Set exercise →
Repeat the line that contains "for t, m in", the line that contains "scene.view_settings.use_white_balance |= len(values)", and all lines between them, exactly and with no other lines.
★ ★ ★ ★ ★
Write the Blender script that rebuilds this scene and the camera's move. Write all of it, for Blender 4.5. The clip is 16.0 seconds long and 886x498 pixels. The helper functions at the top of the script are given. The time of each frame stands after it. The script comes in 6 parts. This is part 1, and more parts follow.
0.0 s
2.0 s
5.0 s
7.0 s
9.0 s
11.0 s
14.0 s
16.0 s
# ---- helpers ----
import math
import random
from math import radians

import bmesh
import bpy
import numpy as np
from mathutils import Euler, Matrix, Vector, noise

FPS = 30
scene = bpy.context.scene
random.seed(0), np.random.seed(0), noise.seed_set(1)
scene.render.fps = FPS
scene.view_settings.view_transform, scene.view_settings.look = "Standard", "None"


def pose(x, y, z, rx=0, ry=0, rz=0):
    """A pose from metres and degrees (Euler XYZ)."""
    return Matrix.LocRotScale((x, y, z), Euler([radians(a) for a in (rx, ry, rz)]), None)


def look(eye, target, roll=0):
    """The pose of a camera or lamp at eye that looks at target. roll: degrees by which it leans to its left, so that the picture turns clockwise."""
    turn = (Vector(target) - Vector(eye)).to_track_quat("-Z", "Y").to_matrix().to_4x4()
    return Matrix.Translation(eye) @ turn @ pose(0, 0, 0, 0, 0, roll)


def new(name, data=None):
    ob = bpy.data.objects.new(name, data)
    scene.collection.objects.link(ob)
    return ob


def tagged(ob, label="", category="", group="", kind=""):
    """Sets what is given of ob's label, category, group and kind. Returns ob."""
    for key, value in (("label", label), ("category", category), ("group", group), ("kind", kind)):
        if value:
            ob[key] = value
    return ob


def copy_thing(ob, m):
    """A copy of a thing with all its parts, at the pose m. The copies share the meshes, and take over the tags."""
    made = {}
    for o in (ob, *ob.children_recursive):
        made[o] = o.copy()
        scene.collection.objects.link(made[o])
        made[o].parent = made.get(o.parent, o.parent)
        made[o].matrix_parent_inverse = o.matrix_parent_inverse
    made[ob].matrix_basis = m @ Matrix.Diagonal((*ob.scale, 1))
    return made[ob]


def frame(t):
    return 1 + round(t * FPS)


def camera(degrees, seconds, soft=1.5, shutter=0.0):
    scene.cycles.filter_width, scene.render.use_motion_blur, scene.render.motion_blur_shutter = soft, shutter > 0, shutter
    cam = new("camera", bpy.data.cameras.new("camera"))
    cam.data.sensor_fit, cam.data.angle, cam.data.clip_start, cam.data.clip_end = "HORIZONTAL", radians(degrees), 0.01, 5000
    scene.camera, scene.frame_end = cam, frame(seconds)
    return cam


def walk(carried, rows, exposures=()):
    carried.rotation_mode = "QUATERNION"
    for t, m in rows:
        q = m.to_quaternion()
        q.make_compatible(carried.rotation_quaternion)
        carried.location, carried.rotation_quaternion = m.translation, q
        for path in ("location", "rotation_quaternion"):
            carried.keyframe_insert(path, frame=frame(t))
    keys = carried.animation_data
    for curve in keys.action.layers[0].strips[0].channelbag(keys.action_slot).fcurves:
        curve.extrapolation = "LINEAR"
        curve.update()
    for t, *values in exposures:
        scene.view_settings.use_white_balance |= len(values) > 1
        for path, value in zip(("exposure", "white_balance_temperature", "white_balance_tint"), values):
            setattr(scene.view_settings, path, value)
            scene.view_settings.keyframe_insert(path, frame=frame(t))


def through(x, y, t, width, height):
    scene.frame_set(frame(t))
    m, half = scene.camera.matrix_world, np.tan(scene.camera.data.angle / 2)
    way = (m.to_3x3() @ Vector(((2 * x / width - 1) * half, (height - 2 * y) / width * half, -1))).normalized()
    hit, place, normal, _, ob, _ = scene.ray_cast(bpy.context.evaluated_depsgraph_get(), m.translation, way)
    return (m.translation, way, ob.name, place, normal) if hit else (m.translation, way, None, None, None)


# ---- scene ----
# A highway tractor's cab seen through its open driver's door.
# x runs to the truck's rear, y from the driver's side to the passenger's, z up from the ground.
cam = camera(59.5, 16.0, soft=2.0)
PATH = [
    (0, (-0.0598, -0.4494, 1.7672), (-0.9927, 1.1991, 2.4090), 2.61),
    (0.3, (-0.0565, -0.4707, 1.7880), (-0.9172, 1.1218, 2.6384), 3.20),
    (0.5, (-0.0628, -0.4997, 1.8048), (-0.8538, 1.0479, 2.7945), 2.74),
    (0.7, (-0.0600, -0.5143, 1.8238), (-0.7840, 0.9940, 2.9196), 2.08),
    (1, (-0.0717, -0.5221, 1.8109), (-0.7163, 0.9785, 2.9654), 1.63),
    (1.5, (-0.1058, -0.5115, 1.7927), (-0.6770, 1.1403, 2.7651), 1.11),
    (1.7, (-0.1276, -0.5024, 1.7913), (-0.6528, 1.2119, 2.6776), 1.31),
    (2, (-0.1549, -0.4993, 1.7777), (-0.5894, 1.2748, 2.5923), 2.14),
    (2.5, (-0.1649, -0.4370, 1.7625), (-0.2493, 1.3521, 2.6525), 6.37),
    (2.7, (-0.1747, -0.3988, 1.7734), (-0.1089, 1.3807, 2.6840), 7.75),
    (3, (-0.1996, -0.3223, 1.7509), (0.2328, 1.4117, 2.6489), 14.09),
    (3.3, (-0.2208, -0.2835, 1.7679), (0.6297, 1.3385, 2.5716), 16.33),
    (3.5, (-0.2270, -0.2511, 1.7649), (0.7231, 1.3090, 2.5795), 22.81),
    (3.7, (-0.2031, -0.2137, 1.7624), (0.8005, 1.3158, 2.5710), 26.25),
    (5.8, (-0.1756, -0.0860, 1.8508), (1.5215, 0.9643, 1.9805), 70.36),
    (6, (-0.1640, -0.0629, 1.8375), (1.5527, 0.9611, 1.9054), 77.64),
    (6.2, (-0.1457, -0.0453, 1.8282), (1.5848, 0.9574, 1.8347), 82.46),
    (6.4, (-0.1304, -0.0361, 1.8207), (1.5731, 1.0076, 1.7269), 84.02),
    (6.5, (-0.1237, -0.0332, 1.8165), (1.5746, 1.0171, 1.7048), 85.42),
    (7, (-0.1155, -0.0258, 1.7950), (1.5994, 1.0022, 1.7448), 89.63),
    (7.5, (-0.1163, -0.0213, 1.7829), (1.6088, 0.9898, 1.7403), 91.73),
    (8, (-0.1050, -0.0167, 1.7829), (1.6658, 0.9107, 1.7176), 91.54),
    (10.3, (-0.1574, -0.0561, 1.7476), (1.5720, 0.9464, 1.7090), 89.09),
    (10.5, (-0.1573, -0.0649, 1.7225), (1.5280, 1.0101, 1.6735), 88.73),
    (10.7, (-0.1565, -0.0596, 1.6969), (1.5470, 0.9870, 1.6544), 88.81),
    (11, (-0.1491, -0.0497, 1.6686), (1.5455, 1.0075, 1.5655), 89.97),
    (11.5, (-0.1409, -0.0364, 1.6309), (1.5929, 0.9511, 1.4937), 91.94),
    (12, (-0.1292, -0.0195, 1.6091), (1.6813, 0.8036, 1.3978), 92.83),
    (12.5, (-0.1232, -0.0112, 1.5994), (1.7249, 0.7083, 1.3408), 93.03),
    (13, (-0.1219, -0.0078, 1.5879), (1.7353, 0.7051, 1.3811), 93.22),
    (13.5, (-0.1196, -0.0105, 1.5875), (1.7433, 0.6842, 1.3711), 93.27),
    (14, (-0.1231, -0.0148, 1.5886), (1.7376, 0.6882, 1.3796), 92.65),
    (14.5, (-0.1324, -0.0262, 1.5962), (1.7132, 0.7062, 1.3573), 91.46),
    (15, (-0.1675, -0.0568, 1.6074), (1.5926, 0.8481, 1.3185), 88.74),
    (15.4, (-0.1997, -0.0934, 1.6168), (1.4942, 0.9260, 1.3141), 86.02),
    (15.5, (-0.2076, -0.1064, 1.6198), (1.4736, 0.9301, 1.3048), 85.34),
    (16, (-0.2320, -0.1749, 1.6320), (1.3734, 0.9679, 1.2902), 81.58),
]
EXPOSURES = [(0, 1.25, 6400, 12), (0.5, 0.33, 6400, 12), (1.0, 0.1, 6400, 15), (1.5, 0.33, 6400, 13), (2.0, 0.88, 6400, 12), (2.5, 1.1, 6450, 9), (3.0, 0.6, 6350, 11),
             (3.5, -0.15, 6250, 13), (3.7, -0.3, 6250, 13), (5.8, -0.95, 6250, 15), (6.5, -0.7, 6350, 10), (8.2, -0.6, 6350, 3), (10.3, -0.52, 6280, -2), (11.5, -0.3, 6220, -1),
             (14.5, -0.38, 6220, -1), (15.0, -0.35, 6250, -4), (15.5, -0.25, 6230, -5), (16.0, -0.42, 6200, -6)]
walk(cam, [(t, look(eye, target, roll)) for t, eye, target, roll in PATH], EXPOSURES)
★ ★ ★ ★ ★
Written answer →
    for t, m in rows:
        q = m.to_quaternion()
        q.make_compatible(carried.rotation_quaternion)
        carried.location, carried.rotation_quaternion = m.translation, q
        for path in ("location", "rotation_quaternion"):
            carried.keyframe_insert(path, frame=frame(t))
    keys = carried.animation_data
    for curve in keys.action.layers[0].strips[0].channelbag(keys.action_slot).fcurves:
        curve.extrapolation = "LINEAR"
        curve.update()
    for t, *values in exposures:
        scene.view_settings.use_white_balance |= len(values) > 1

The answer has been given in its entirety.